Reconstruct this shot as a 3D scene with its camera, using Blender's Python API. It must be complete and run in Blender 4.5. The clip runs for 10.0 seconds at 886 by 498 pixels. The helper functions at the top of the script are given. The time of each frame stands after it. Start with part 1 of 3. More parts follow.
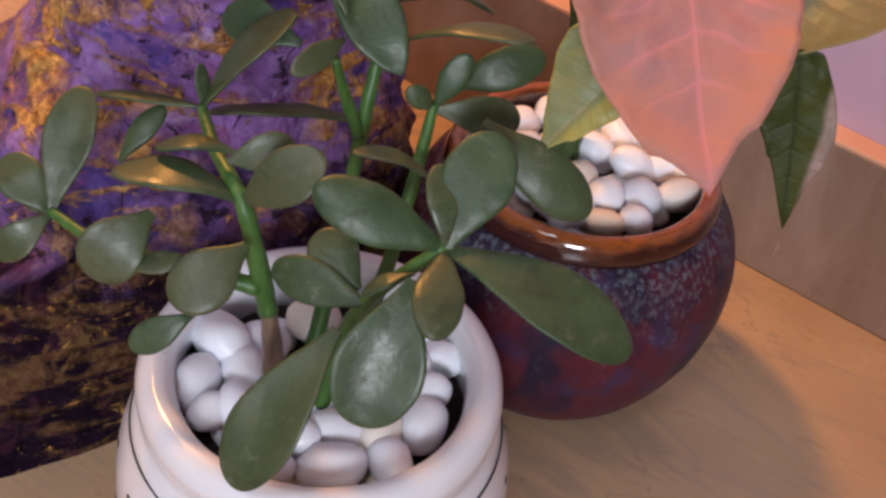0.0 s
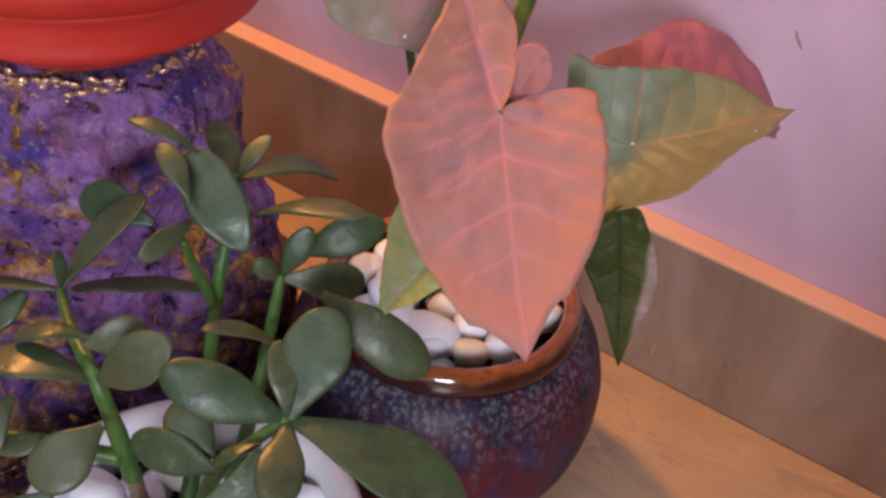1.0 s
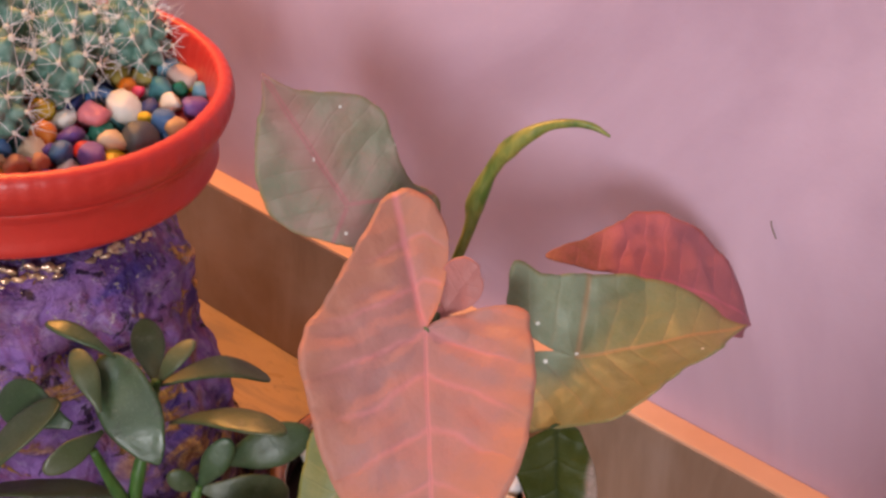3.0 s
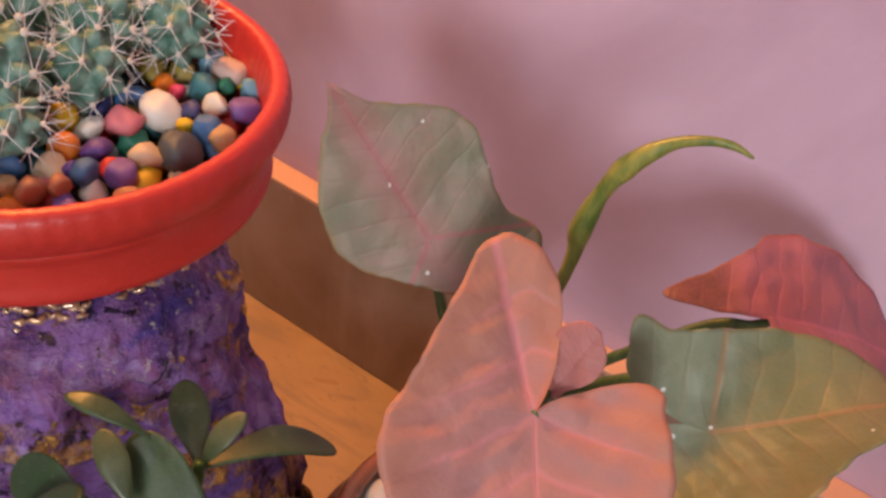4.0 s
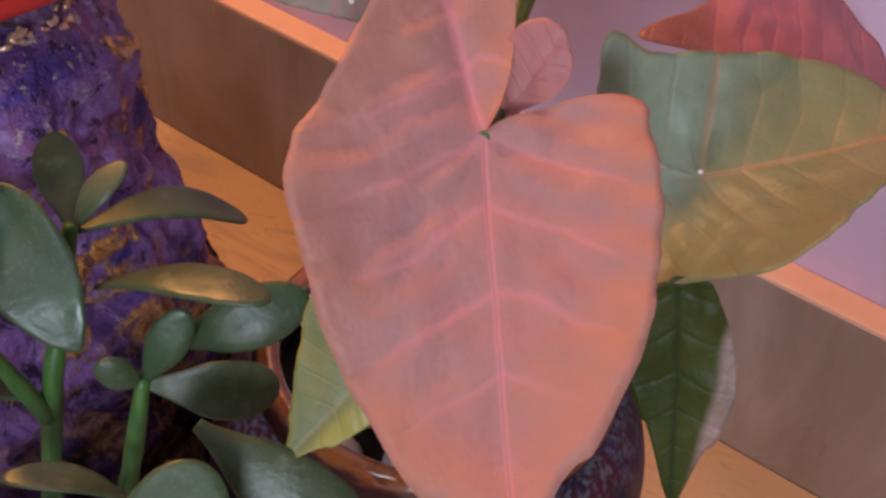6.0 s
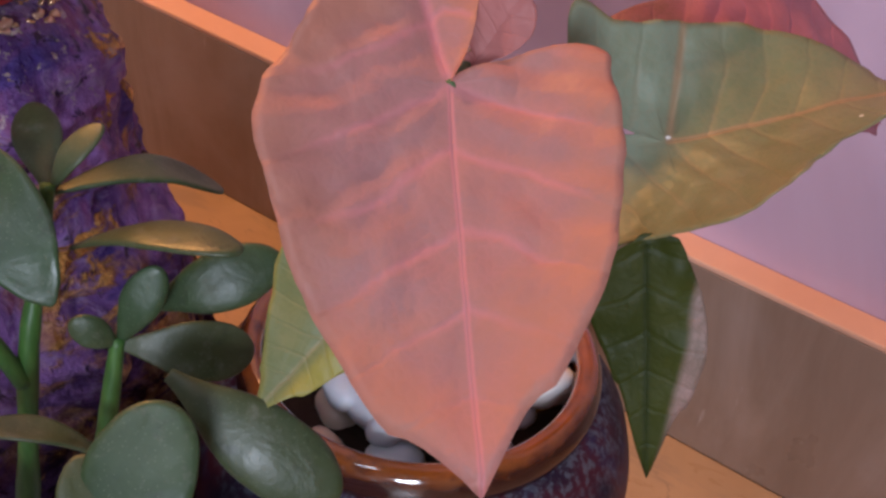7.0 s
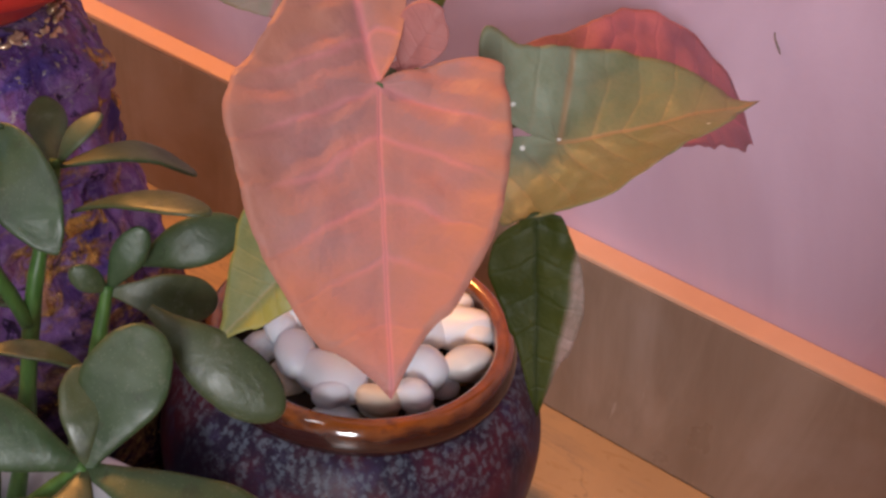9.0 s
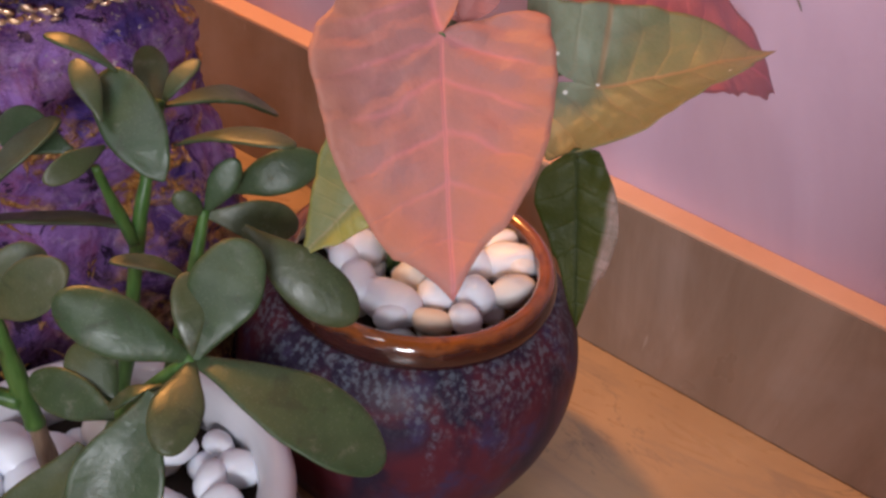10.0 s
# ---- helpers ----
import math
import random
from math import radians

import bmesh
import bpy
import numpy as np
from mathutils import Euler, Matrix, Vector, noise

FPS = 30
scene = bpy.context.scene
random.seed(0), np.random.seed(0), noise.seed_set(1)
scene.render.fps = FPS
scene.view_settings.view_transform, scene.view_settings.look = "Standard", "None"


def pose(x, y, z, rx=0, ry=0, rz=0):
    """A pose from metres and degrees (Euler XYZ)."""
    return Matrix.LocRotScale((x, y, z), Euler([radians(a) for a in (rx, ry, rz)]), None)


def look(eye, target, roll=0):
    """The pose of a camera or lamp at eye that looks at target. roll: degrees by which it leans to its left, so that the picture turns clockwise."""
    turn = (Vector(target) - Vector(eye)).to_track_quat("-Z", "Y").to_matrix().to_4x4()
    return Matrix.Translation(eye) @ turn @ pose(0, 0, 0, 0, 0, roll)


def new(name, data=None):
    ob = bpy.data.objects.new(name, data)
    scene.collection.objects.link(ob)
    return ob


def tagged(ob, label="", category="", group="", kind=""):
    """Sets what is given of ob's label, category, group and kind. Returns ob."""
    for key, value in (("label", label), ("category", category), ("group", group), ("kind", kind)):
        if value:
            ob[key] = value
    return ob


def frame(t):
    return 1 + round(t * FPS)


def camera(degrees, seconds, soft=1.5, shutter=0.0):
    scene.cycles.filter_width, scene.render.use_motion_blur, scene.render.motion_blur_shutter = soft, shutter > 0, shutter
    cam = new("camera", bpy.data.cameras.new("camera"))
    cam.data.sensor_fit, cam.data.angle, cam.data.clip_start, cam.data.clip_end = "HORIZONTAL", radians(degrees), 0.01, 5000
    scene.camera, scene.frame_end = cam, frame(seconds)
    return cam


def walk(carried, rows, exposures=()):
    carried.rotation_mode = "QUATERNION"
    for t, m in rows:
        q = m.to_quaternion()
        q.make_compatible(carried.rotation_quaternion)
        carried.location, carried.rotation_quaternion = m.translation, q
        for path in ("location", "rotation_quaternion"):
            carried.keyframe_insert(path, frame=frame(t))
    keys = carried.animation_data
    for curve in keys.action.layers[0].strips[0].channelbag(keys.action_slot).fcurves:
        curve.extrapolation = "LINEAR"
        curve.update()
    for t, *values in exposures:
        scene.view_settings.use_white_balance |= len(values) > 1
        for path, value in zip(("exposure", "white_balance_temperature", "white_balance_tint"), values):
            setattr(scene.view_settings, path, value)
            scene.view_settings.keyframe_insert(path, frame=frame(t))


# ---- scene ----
cam = camera(40.0, 10.0, soft=2.8)
PATH = [
    (0, (0.143, -0.552, 0.442), (-0.665, 0.732, -0.86), 9.0),
    (0.5, (0.156, -0.536, 0.463), (-0.608, 0.804, -0.81), 8.9),
    (1, (0.168, -0.529, 0.496), (-0.616, 0.832, -0.741), 7.5),
    (1.5, (0.183, -0.537, 0.517), (-0.629, 0.834, -0.692), 6.6),
    (2, (0.198, -0.55, 0.543), (-0.643, 0.853, -0.607), 6.3),
    (2.5, (0.201, -0.515, 0.541), (-0.648, 0.887, -0.605), 7.2),
    (3, (0.177, -0.475, 0.521), (-0.737, 0.913, -0.592), 7.2),
    (3.2, (0.161, -0.46, 0.512), (-0.777, 0.901, -0.615), 6.9),
    (4.3, (0.102, -0.408, 0.489), (-0.811, 0.895, -0.722), 6.7),
    (4.5, (0.101, -0.404, 0.476), (-0.802, 0.915, -0.725), 6.9),
    (5, (0.104, -0.39, 0.45), (-0.749, 0.906, -0.812), 6.8),
    (5.5, (0.106, -0.388, 0.431), (-0.703, 0.885, -0.883), 6.9),
    (5.7, (0.103, -0.388, 0.428), (-0.688, 0.885, -0.896), 7.1),
    (6.8, (0.121, -0.396, 0.408), (-0.741, 0.905, -0.843), 5.6),
    (7, (0.125, -0.4, 0.405), (-0.736, 0.932, -0.813), 5.8),
    (7.5, (0.142, -0.404, 0.411), (-0.732, 0.987, -0.73), 6.3),
    (8, (0.163, -0.422, 0.426), (-0.704, 1.0, -0.681), 6.4),
    (8.5, (0.169, -0.435, 0.424), (-0.692, 0.979, -0.698), 7.0),
    (9, (0.174, -0.451, 0.43), (-0.679, 0.951, -0.712), 8.1),
    (9.5, (0.181, -0.475, 0.446), (-0.705, 0.899, -0.707), 7.6),
    (10, (0.197, -0.496, 0.45), (-0.679, 0.848, -0.745), 7.4),
]
walk(cam, [(t, look(eye, target, roll)) for t, eye, target, roll in PATH],
     exposures=[(0, -0.14, 6350, 8), (1.0, -0.16, 6300, 11), (2.0, -0.10, 6300, 9), (2.5, -0.08, 6250, 8), (3.0, -0.06, 6800, 9), (4.5, -0.22, 6900, 9), (5.5, -0.24, 5950, 8), (7.0, -0.30, 5800, 8), (8.0, -0.32, 6350, 8), (9.0, -0.24, 6750, 10), (10, -0.20, 6500, 10)])

# ---- world and light ----
world = bpy.data.worlds.new("world")
scene.world = world
world.use_nodes = True
world.node_tree.nodes["Background"].inputs["Color"].default_value = (0.80, 0.74, 0.82, 1)
world.node_tree.nodes["Background"].inputs["Strength"].default_value = 0.25


def area_lamp(name, eye, target, size, power, colour):
    data = bpy.data.lights.new(name, "AREA")
    data.shape, data.size, data.size_y = "RECTANGLE", size[0], size[1]
    data.energy, data.color = power, colour
    ob = new(name, data)
    ob.matrix_world = look(eye, target)
    return ob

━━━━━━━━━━

**WORK TO COMPLETE:** Only the lines from the one containing "carried.keyframe_insert(path, frame=frame(t))" to the one containing "for t, *values" are to be printed, both ends included, exactly as written.

**TASK ANSWER:**
            carried.keyframe_insert(path, frame=frame(t))
    keys = carried.animation_data
    for curve in keys.action.layers[0].strips[0].channelbag(keys.action_slot).fcurves:
        curve.extrapolation = "LINEAR"
        curve.update()
    for t, *values in exposures:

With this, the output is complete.